§ **WHAT TO PRODUCE**: Return the listing below unchanged, minus its pictures.

___ COLLECTED MATERIAL ___

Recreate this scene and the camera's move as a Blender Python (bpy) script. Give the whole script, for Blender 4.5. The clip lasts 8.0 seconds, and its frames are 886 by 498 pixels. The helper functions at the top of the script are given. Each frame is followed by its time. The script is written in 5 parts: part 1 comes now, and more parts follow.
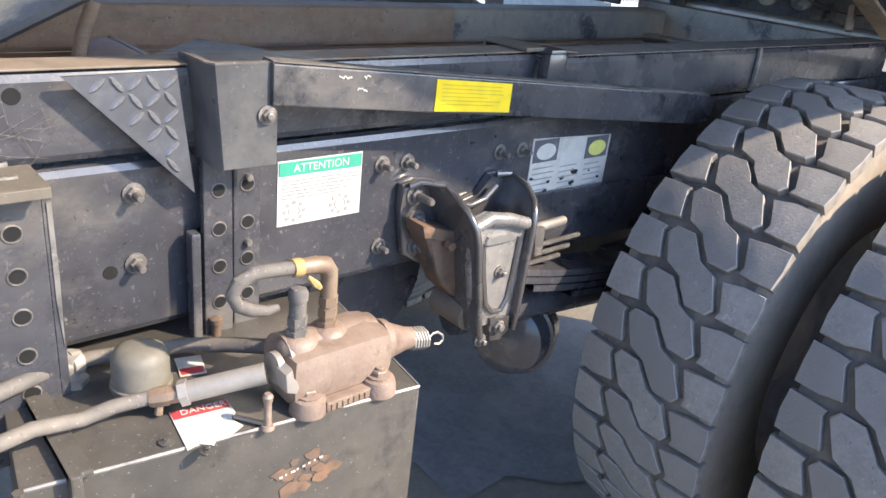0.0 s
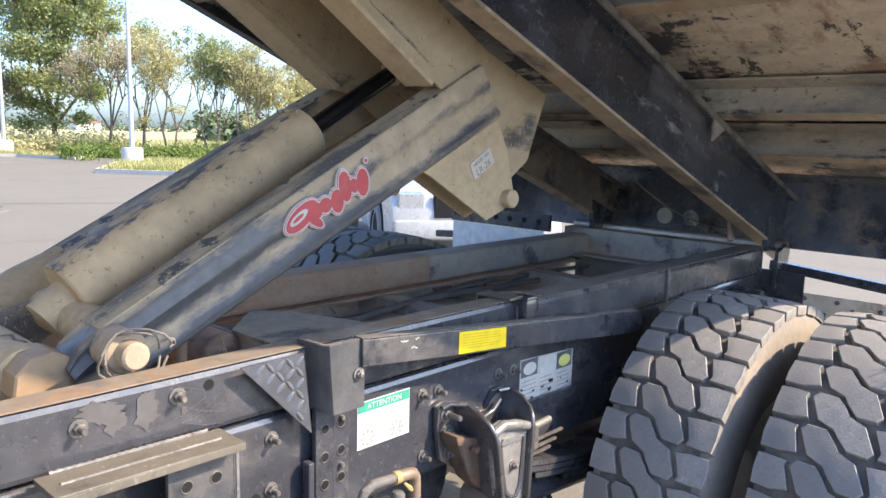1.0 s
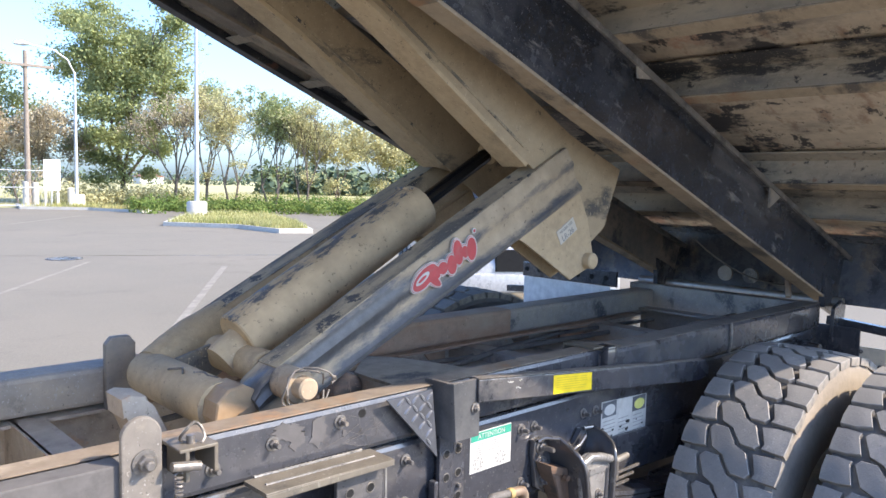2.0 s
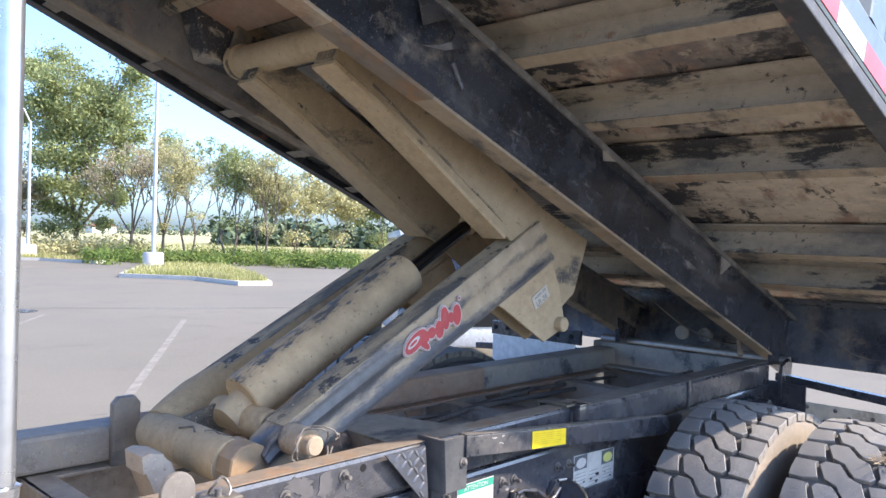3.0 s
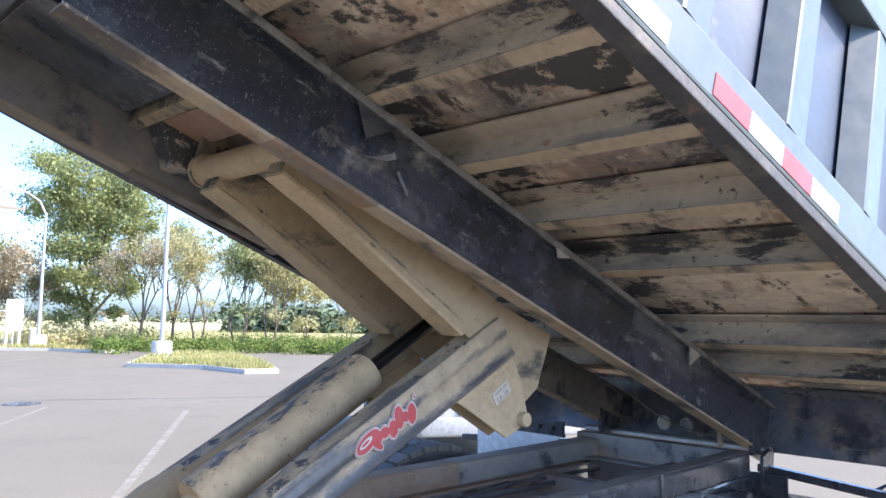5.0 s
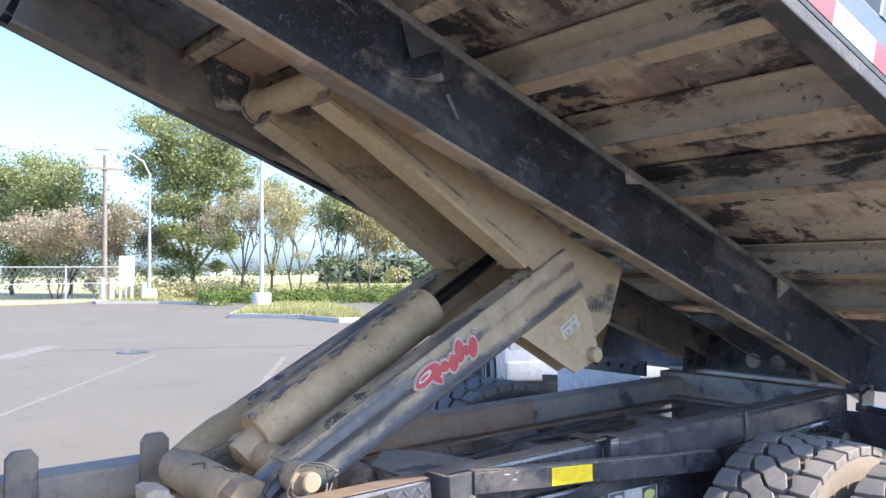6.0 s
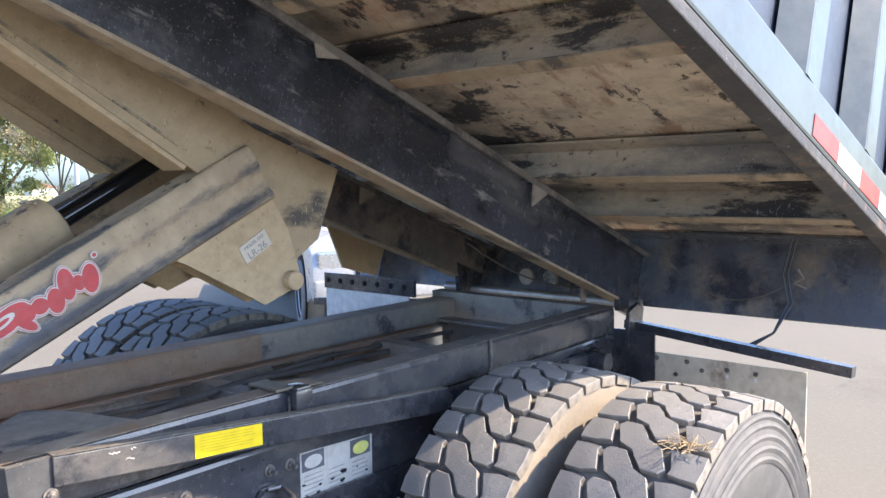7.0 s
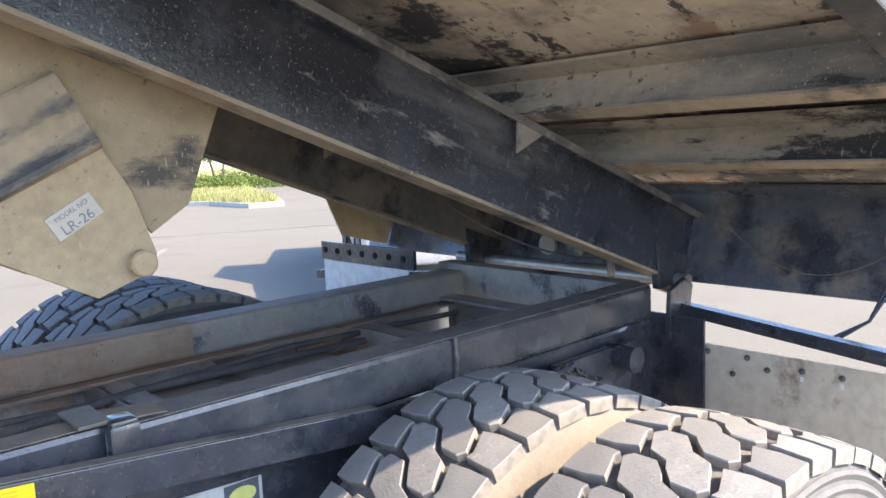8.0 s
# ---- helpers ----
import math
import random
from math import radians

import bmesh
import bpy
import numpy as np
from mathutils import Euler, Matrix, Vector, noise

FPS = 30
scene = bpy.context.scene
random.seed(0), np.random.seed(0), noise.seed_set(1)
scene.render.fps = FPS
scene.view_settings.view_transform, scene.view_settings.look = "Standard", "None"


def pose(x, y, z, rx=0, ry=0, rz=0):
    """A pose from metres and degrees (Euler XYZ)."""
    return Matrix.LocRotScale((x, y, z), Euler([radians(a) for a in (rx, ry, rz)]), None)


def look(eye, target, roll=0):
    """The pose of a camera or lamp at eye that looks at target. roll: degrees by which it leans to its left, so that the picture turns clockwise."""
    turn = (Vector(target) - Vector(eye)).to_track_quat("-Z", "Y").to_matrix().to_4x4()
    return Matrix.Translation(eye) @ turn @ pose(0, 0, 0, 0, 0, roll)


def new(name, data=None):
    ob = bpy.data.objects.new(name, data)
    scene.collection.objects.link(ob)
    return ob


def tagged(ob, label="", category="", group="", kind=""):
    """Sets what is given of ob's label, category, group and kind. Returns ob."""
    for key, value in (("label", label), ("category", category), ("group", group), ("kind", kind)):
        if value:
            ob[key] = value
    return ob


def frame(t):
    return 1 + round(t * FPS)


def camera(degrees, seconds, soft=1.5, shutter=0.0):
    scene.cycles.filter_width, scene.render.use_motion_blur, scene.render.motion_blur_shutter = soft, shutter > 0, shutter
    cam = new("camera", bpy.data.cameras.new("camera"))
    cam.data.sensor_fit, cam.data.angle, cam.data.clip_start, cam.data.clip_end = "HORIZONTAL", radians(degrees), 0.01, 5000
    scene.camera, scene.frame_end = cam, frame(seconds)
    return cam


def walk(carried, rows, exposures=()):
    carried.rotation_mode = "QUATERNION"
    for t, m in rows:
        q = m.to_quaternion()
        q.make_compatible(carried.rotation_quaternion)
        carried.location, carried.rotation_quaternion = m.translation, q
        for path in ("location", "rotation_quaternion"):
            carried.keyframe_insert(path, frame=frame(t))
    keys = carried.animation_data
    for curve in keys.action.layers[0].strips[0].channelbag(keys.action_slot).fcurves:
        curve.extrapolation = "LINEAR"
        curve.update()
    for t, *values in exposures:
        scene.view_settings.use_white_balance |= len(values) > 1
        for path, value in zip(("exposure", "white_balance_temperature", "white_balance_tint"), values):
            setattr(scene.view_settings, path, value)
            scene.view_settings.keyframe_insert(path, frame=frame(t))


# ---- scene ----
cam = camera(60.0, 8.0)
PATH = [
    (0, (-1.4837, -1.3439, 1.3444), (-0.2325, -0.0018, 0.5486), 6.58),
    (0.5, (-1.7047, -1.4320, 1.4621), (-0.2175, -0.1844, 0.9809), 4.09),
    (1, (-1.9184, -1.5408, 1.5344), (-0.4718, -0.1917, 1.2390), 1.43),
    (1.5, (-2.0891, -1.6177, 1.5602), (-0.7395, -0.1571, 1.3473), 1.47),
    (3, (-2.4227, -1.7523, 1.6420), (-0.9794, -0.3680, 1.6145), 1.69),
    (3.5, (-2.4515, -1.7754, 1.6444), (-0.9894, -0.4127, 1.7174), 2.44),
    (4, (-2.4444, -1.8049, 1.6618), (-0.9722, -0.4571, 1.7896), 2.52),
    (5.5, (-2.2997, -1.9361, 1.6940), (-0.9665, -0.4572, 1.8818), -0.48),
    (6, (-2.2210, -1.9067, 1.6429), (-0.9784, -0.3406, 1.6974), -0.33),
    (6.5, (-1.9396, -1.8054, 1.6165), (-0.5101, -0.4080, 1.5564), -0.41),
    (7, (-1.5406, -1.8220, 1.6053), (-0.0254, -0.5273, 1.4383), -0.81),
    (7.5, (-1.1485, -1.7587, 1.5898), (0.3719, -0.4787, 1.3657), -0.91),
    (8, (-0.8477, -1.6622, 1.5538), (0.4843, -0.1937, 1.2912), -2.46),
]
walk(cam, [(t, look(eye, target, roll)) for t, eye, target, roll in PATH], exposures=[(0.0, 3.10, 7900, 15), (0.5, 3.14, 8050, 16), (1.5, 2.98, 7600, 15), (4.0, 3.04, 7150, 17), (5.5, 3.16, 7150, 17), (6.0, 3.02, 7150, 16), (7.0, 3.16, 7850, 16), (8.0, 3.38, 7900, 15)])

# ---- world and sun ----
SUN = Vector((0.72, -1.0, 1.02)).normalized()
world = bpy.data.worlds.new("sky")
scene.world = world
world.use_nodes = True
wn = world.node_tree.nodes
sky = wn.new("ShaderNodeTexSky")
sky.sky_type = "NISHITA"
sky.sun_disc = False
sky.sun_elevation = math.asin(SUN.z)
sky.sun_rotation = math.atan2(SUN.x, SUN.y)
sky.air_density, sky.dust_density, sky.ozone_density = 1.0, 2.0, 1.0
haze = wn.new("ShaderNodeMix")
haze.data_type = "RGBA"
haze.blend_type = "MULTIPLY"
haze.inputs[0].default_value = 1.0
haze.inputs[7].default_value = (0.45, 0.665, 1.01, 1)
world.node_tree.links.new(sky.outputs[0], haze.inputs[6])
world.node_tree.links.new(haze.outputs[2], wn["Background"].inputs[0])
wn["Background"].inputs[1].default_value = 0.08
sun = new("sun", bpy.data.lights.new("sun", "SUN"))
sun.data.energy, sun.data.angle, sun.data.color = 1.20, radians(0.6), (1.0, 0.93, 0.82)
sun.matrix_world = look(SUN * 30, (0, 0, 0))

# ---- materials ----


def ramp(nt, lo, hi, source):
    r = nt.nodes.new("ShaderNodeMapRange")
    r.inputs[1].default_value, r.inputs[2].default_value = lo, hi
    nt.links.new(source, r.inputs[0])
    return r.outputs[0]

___

§ **THE RESPONSE**:
Recreate this scene and the camera's move as a Blender Python (bpy) script. Give the whole script, for Blender 4.5. The clip lasts 8.0 seconds, and its frames are 886 by 498 pixels. The helper functions at the top of the script are given. Each frame is followed by its time. The script is written in 5 parts: part 1 comes now, and more parts follow.
0.0 s
1.0 s
2.0 s
3.0 s
5.0 s
6.0 s
7.0 s
8.0 s
# ---- helpers ----
import math
import random
from math import radians

import bmesh
import bpy
import numpy as np
from mathutils import Euler, Matrix, Vector, noise

FPS = 30
scene = bpy.context.scene
random.seed(0), np.random.seed(0), noise.seed_set(1)
scene.render.fps = FPS
scene.view_settings.view_transform, scene.view_settings.look = "Standard", "None"


def pose(x, y, z, rx=0, ry=0, rz=0):
    """A pose from metres and degrees (Euler XYZ)."""
    return Matrix.LocRotScale((x, y, z), Euler([radians(a) for a in (rx, ry, rz)]), None)


def look(eye, target, roll=0):
    """The pose of a camera or lamp at eye that looks at target. roll: degrees by which it leans to its left, so that the picture turns clockwise."""
    turn = (Vector(target) - Vector(eye)).to_track_quat("-Z", "Y").to_matrix().to_4x4()
    return Matrix.Translation(eye) @ turn @ pose(0, 0, 0, 0, 0, roll)


def new(name, data=None):
    ob = bpy.data.objects.new(name, data)
    scene.collection.objects.link(ob)
    return ob


def tagged(ob, label="", category="", group="", kind=""):
    """Sets what is given of ob's label, category, group and kind. Returns ob."""
    for key, value in (("label", label), ("category", category), ("group", group), ("kind", kind)):
        if value:
            ob[key] = value
    return ob


def frame(t):
    return 1 + round(t * FPS)


def camera(degrees, seconds, soft=1.5, shutter=0.0):
    scene.cycles.filter_width, scene.render.use_motion_blur, scene.render.motion_blur_shutter = soft, shutter > 0, shutter
    cam = new("camera", bpy.data.cameras.new("camera"))
    cam.data.sensor_fit, cam.data.angle, cam.data.clip_start, cam.data.clip_end = "HORIZONTAL", radians(degrees), 0.01, 5000
    scene.camera, scene.frame_end = cam, frame(seconds)
    return cam


def walk(carried, rows, exposures=()):
    carried.rotation_mode = "QUATERNION"
    for t, m in rows:
        q = m.to_quaternion()
        q.make_compatible(carried.rotation_quaternion)
        carried.location, carried.rotation_quaternion = m.translation, q
        for path in ("location", "rotation_quaternion"):
            carried.keyframe_insert(path, frame=frame(t))
    keys = carried.animation_data
    for curve in keys.action.layers[0].strips[0].channelbag(keys.action_slot).fcurves:
        curve.extrapolation = "LINEAR"
        curve.update()
    for t, *values in exposures:
        scene.view_settings.use_white_balance |= len(values) > 1
        for path, value in zip(("exposure", "white_balance_temperature", "white_balance_tint"), values):
            setattr(scene.view_settings, path, value)
            scene.view_settings.keyframe_insert(path, frame=frame(t))


# ---- scene ----
cam = camera(60.0, 8.0)
PATH = [
    (0, (-1.4837, -1.3439, 1.3444), (-0.2325, -0.0018, 0.5486), 6.58),
    (0.5, (-1.7047, -1.4320, 1.4621), (-0.2175, -0.1844, 0.9809), 4.09),
    (1, (-1.9184, -1.5408, 1.5344), (-0.4718, -0.1917, 1.2390), 1.43),
    (1.5, (-2.0891, -1.6177, 1.5602), (-0.7395, -0.1571, 1.3473), 1.47),
    (3, (-2.4227, -1.7523, 1.6420), (-0.9794, -0.3680, 1.6145), 1.69),
    (3.5, (-2.4515, -1.7754, 1.6444), (-0.9894, -0.4127, 1.7174), 2.44),
    (4, (-2.4444, -1.8049, 1.6618), (-0.9722, -0.4571, 1.7896), 2.52),
    (5.5, (-2.2997, -1.9361, 1.6940), (-0.9665, -0.4572, 1.8818), -0.48),
    (6, (-2.2210, -1.9067, 1.6429), (-0.9784, -0.3406, 1.6974), -0.33),
    (6.5, (-1.9396, -1.8054, 1.6165), (-0.5101, -0.4080, 1.5564), -0.41),
    (7, (-1.5406, -1.8220, 1.6053), (-0.0254, -0.5273, 1.4383), -0.81),
    (7.5, (-1.1485, -1.7587, 1.5898), (0.3719, -0.4787, 1.3657), -0.91),
    (8, (-0.8477, -1.6622, 1.5538), (0.4843, -0.1937, 1.2912), -2.46),
]
walk(cam, [(t, look(eye, target, roll)) for t, eye, target, roll in PATH], exposures=[(0.0, 3.10, 7900, 15), (0.5, 3.14, 8050, 16), (1.5, 2.98, 7600, 15), (4.0, 3.04, 7150, 17), (5.5, 3.16, 7150, 17), (6.0, 3.02, 7150, 16), (7.0, 3.16, 7850, 16), (8.0, 3.38, 7900, 15)])

# ---- world and sun ----
SUN = Vector((0.72, -1.0, 1.02)).normalized()
world = bpy.data.worlds.new("sky")
scene.world = world
world.use_nodes = True
wn = world.node_tree.nodes
sky = wn.new("ShaderNodeTexSky")
sky.sky_type = "NISHITA"
sky.sun_disc = False
sky.sun_elevation = math.asin(SUN.z)
sky.sun_rotation = math.atan2(SUN.x, SUN.y)
sky.air_density, sky.dust_density, sky.ozone_density = 1.0, 2.0, 1.0
haze = wn.new("ShaderNodeMix")
haze.data_type = "RGBA"
haze.blend_type = "MULTIPLY"
haze.inputs[0].default_value = 1.0
haze.inputs[7].default_value = (0.45, 0.665, 1.01, 1)
world.node_tree.links.new(sky.outputs[0], haze.inputs[6])
world.node_tree.links.new(haze.outputs[2], wn["Background"].inputs[0])
wn["Background"].inputs[1].default_value = 0.08
sun = new("sun", bpy.data.lights.new("sun", "SUN"))
sun.data.energy, sun.data.angle, sun.data.color = 1.20, radians(0.6), (1.0, 0.93, 0.82)
sun.matrix_world = look(SUN * 30, (0, 0, 0))

# ---- materials ----


def ramp(nt, lo, hi, source):
    r = nt.nodes.new("ShaderNodeMapRange")
    r.inputs[1].default_value, r.inputs[2].default_value = lo, hi
    nt.links.new(source, r.inputs[0])
    return r.outputs[0]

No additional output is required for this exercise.